Data Fitting

Dictionary-based techniques such as MP2RAGE do not typically use conventional minimization algorithms (e.g. Levenberg-Marquardt) to fit signal equations to observed data. Instead, the MP2RAGE technique uses pre-calculated signal values for a wide range of parameter values (e.g. T₁), and then interpolation is done within this dictionary of values to estimate the T₁ value that matches the observed signal. This approach results in rapid post-processing times because the dictionaries can be simulated/generated prior to scanning and interpolating between these values is much faster than most fitting algorithms. This means that the quantitative image can be produced and displayed directly on the MRI scanner console rather than needing to be fitted offline.

MP2RAGE is an extension of the conventional MPRAGE pulse sequence widely used in clinical studies Haase et al., 1989Mugler & Brookeman, 1990. A simplified version of the MP2RAGE pulse sequence is shown in Figure 2.14. MP2RAGE can be seen as a hybrid between the inversion recovery and VFA pulse sequences: a 180° inversion pulse is used to prepare the magnetization for T₁ sensitivity at the beginning of each TRMP2RAGE, and then two images are acquired at different inversion times using gradient recalled echo (GRE) imaging blocks with low flip angles and short repetition times (TR). During a given GRE imaging block, each excitation pulse is followed by a constant in-plane (“y”) phase encode weighting (varied for each TR_MP2RAGE), but with different 3D (“z”) phase encoding gradients (varied at each TR). The center of k-space for the 3D phase encoding direction is acquired at the TI for each GRE imaging block. The main motivation for developing the MP2RAGE pulse sequence was to provide a metric similar to MPRAGE, but with self-bias correction of the static (B₀) and receive (B₁^-) magnetic fields, and a first order correction of the transmit magnetic field (B₁⁺). However, because two images at different TIs are acquired (unlike MPRAGE, which only acquires data at a single TI), information about the T₁ values can also be inferred, thus making it possible to generate quantitative T₁ maps using this data.

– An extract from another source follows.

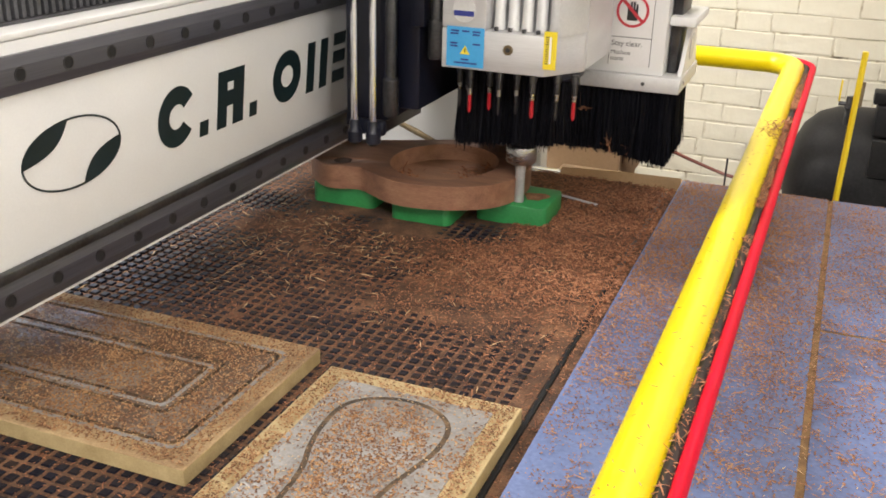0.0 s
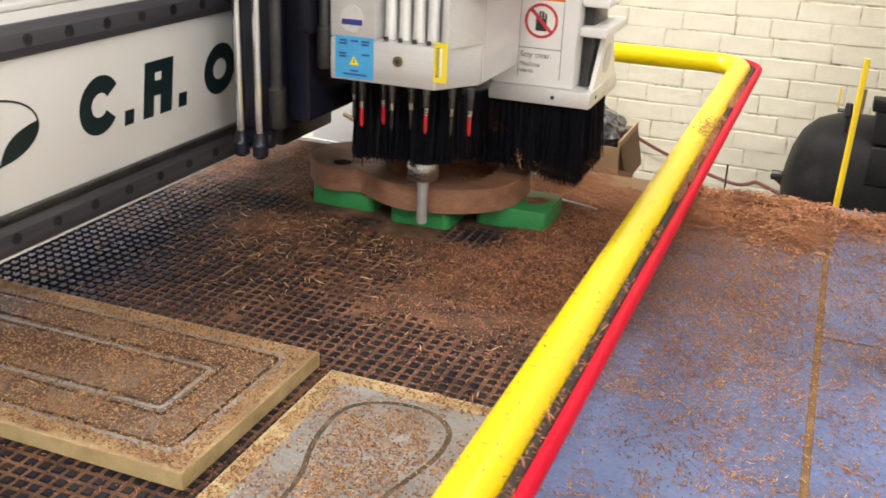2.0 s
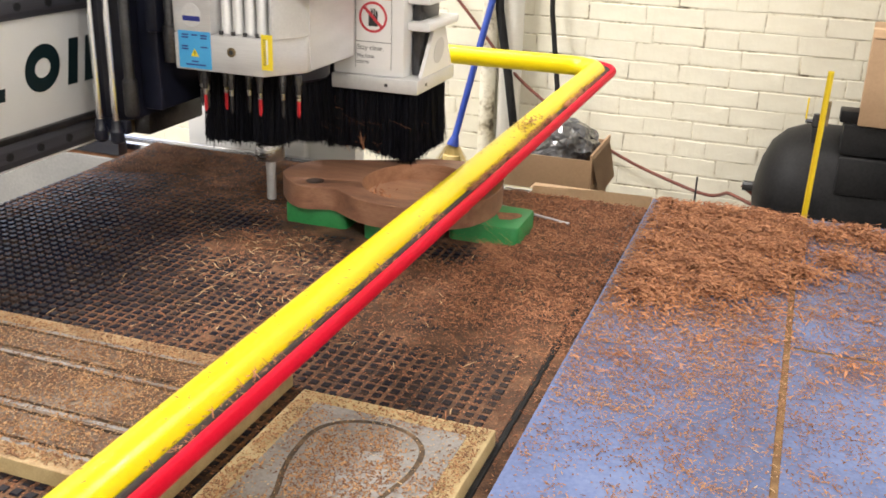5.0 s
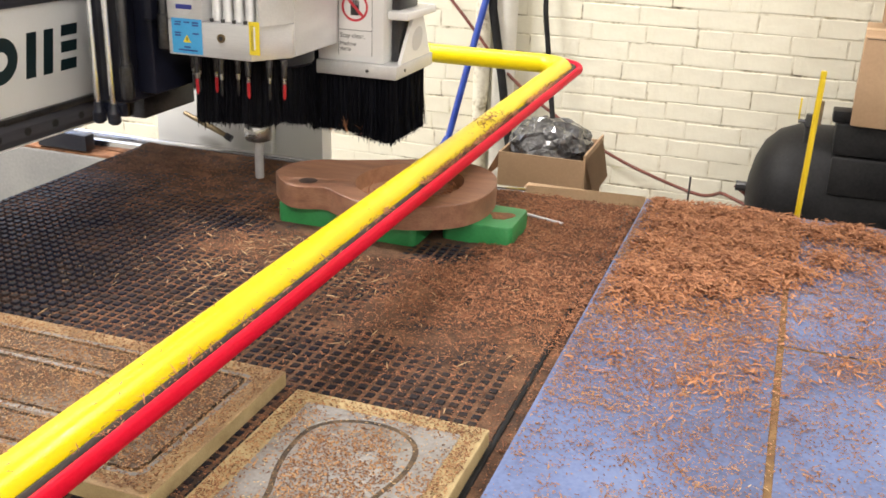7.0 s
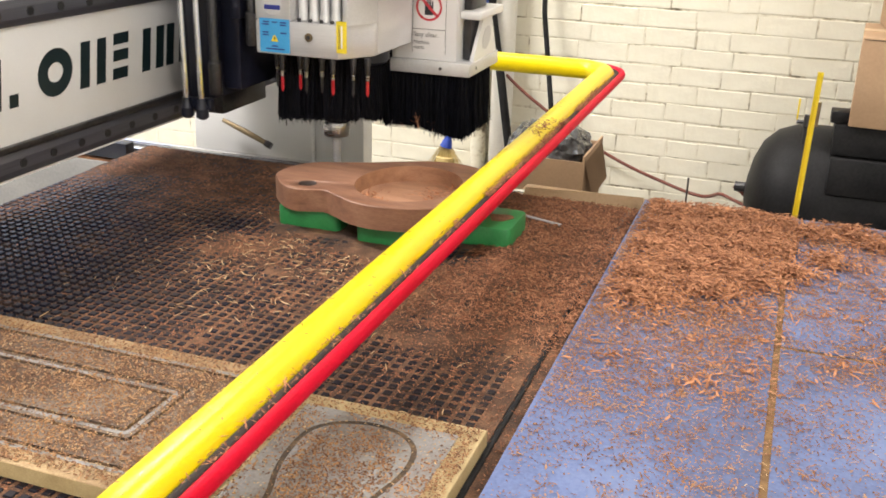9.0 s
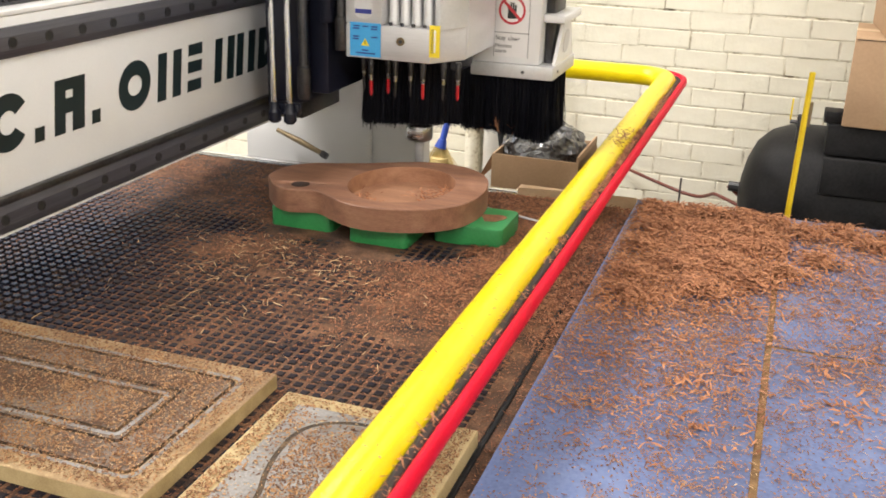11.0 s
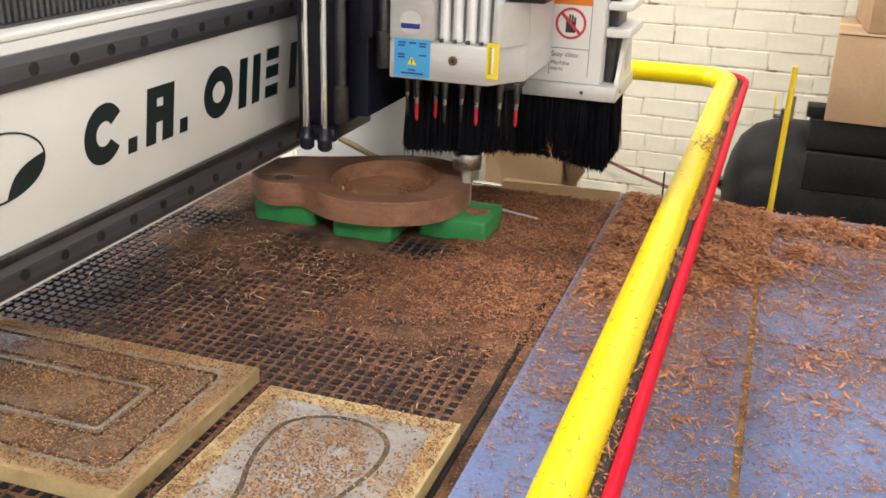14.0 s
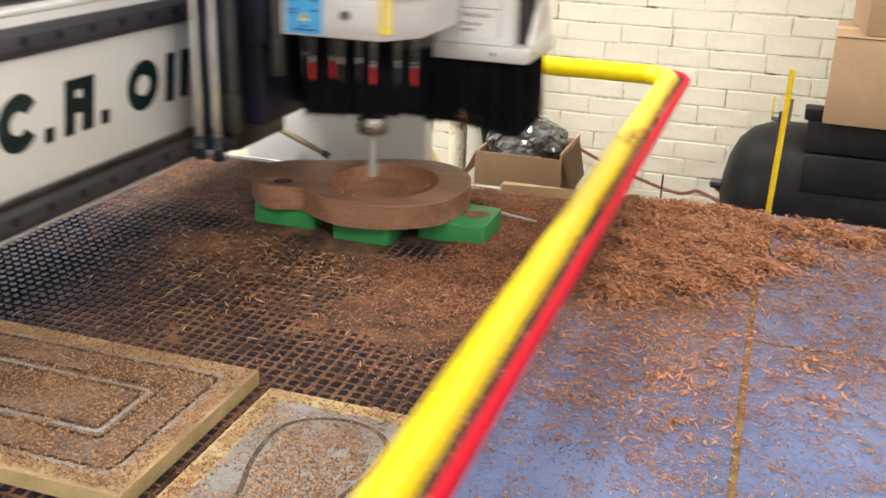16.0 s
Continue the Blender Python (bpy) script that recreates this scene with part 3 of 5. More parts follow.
def oval(points, half_w, half_h, seg=16):
    """A strip of oval section, upright, along points."""
    bm = bmesh.new()
    pts, rings = [Vector(p) for p in points], []
    for i, p in enumerate(pts):
        d = (pts[min(i + 1, len(pts) - 1)] - pts[max(i - 1, 0)]).normalized()
        a = d.cross(Vector((0, 0, 1))).normalized()
        b = a.cross(d)
        rings.append([bm.verts.new(p + half_w * math.cos(k * math.tau / seg) * a + half_h * math.sin(k * math.tau / seg) * b) for k in range(seg)])
    for r0, r1 in zip(rings, rings[1:]):
        for k in range(seg):
            bm.faces.new((r0[k], r0[(k + 1) % seg], r1[(k + 1) % seg], r1[k]))
    bm.faces.new(rings[0][::-1])
    bm.faces.new(rings[-1])
    return bm


part("pipe", tube(bend(0, 0, 0, 0.085), PR, 28), "yellow_pipe", bumper)
part("channel", oval(bend(0.0330, 0.0330, 0.001, 0.11, x_end=-0.25), 0.0080, 0.0090, 12), "grey_edge", bumper, "grey rubber channel")
part("safety_edge", oval(bend(0.0480, 0.0480, 0.002, 0.12, x_end=-0.25), 0.0085, 0.0120), "red_edge", bumper, "red rubber safety edge")
part("bracket", box(-1.00, -0.95, 2.50, 2.89, 0.955, 1.035, 0.004), "yellow_pipe", bumper, "yellow bracket at the gantry leg")

# ---- carriage on the beam ----
carriage = empty("carriage", (-0.80, 1.75, 1.03), "black cross carriage with chrome guide rods", "router carriage")
part("bearing_block", box(GX + 0.0115, -0.826, 1.80, 2.00, 0.982, 1.040, 0.004), "dark_steel", carriage, "dark rail bearing block")
part("bearing_block", box(GX + 0.0115, -0.826, 1.80, 2.00, 1.238, 1.290, 0.004), "dark_steel", carriage, "dark rail bearing block")
part("back_plate", box(-0.8255, -0.800, 1.640, 2.02, 1.040, 2.00, 0.004), "black_plastic", carriage, "black back plate")
part("slide_block", box(-0.7995, -0.735, 1.63, 2.00, 1.060, 2.00, 0.006), "black_plastic", carriage)
part("side_cover", box(-0.7345, -0.690, 1.66, 2.02, 1.078, 2.00, 0.006), "black_plastic", carriage)
part("rod_mount", box(-0.799, -0.738, 1.611, 1.629, 1.036, 1.062, 0.004), "black_plastic", carriage)
for x in (-0.788, -0.752):
    rod = part("guide_rod", tube([(x, 1.600, 1.055), (x, 1.600, 2.00)], 0.0068, 14), "chrome", carriage, "chrome guide rod")
    part("rod_cap", lathe(x, 1.600, [(0.008, 1.022), (0.0135, 1.027), (0.0135, 1.045), (0.010, 1.050), (0.009, 1.066)], 16), "black_plastic", rod, "black rubber cap")
part("wiper", box(GX + 0.0115, -0.862, 1.785, 1.800, 0.985, 1.030, 0.003), "brass", carriage, "tarnished rail wiper")
for x, y0, z0 in ((-0.725, 1.615, 1.075), (-0.660, 1.66, 1.175)):
    part("air_cylinder", lathe(x, y0, [(0.012, z0), (0.014, z0 + 0.004), (0.014, z0 + 0.065), (0.010, z0 + 0.070), (0.010, 1.98)], 16), "dark_steel", carriage, "steel air cylinder")
part("cable_guide", box(-0.70, -0.675, 1.64, 1.70, 1.23, 1.98, 0.004), "black_plastic", carriage)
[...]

To produce T₁ maps with good accuracy and precision using dictionary-based interpolation methods, it is important that the signal curves are unique for each parameter value. MP2RAGE can produce good T₁ maps by using a dictionary with only dimensions (T₁, S_MP2RAGE), since S_MP2RAGE is unique for each T₁ value for a given protocol Marques et al., 2010. However, as was noted above, S_MP2RAGE is also sensitive to B₁ because of $\theta_{1}$ and $\theta_{2}$ in Equations 2.13, 2.14, 2.15, and 2.16. The B₁-sensitivity can be reduced substantially with careful MP2RAGE protocol optimization Marques et al., 2010, and further improved by including B₁ as one of the dictionary dimensions [T₁, B₁, S_MP2RAGE] (Figure 2.15). This requires an additional acquisition of a B₁ map Marques & Gruetter, 2013, which lengthens the scan time.

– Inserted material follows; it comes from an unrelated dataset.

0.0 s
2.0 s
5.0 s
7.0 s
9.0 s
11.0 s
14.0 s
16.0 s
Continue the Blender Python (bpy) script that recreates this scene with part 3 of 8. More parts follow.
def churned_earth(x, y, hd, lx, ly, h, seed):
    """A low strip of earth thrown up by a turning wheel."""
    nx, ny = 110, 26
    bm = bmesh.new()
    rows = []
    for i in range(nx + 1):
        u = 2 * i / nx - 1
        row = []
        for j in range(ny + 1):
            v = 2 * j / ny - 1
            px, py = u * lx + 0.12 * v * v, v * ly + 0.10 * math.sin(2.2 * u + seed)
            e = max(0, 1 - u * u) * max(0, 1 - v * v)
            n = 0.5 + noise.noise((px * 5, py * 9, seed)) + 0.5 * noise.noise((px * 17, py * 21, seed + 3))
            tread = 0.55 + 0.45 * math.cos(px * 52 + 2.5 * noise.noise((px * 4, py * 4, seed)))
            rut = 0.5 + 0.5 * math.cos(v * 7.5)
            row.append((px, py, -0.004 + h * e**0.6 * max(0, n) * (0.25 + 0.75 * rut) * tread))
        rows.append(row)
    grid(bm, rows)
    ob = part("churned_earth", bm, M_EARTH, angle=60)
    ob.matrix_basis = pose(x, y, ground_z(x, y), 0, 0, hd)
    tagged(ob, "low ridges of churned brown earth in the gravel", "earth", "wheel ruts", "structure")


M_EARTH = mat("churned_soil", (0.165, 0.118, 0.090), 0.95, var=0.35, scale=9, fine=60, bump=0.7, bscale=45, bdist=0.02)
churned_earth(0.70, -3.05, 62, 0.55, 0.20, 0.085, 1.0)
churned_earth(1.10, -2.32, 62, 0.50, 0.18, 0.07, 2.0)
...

The MP2RAGE pulse sequence is increasingly being distributed by MRI vendors, thus typically a data fitting package is also available to reconstruct the T₁ maps online. Alternatively, several open source packages to create T₁ maps from MP2RAGE data are available online Marques, 2017Hollander, 2017, and for new users these are recommended—as opposed to programming one from scratch—as there are many potential pitfalls (e.g. adjusting the equations to handle partial Fourier or parallel imaging acceleration).